As far as digital EQ is concerned, you may also want to consider the DSPeaker Anti-Mode 2.0 Dual Core, at around $1100, which has been getting a lot of good press. (I have no experience with it). Among many other functions, as described in Kal Rubinson's review (scroll down to the middle of the page) it "includes a 16-band, user-configurable parametric equalizer with a center frequency range from 20Hz to 24kHz, each band assignable to the right, left, or both channels."

Based on reviews and comments I have seen its transparency is quite good, but if you go that route I would, as suggested by some of the others above, still configure the system so that it could readily be switched completely out of the signal path when desired.

Regards,
-- Al
Thanks for all the responses.

I definitely agree that an equalizer of some sort is probably needed.
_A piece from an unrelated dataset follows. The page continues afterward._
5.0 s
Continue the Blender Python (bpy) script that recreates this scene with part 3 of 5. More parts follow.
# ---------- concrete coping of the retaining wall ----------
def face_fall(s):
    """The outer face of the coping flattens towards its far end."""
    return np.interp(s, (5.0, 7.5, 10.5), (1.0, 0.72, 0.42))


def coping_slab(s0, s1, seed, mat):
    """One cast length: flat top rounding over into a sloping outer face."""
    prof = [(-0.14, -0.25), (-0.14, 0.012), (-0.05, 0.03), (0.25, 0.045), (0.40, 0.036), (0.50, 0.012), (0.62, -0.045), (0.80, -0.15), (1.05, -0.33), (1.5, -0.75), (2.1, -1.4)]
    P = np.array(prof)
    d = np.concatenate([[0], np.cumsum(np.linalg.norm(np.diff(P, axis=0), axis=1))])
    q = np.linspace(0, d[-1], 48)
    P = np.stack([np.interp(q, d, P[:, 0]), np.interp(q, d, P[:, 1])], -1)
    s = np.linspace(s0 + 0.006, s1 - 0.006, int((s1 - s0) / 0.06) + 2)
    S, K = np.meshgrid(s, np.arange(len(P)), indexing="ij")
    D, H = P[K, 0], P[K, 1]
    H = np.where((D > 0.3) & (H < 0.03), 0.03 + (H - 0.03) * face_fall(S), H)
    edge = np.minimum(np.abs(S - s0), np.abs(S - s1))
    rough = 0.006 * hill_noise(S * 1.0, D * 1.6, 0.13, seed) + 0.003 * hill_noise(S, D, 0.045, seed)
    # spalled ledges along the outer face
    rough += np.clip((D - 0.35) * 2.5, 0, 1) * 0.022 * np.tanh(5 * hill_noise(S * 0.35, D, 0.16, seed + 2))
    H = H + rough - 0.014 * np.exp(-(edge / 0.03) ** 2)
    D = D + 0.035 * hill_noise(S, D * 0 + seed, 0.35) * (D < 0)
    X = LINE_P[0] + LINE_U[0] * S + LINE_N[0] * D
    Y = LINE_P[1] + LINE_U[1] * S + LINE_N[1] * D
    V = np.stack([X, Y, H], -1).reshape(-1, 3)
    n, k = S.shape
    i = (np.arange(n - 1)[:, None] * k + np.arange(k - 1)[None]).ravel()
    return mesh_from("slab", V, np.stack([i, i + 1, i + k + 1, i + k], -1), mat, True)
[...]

I like the idea of being able to switch this tone modification out of the loop when playing decently recorded material. The two methods suggested (either via the tape loop or as a separate path from the CD transport) both have merit. The Behringer sounds like a bargain.

Relative to Al's comments - yes, my system still includes the Goertz cables, and I am using the Zobels. You bring up good points relative to the capacitance issue. I had thought that the Pass X250 could handle the load without too much problem, but it's worth further investigation. The counterindication, however, is that the system sounds fabulous with good recordings.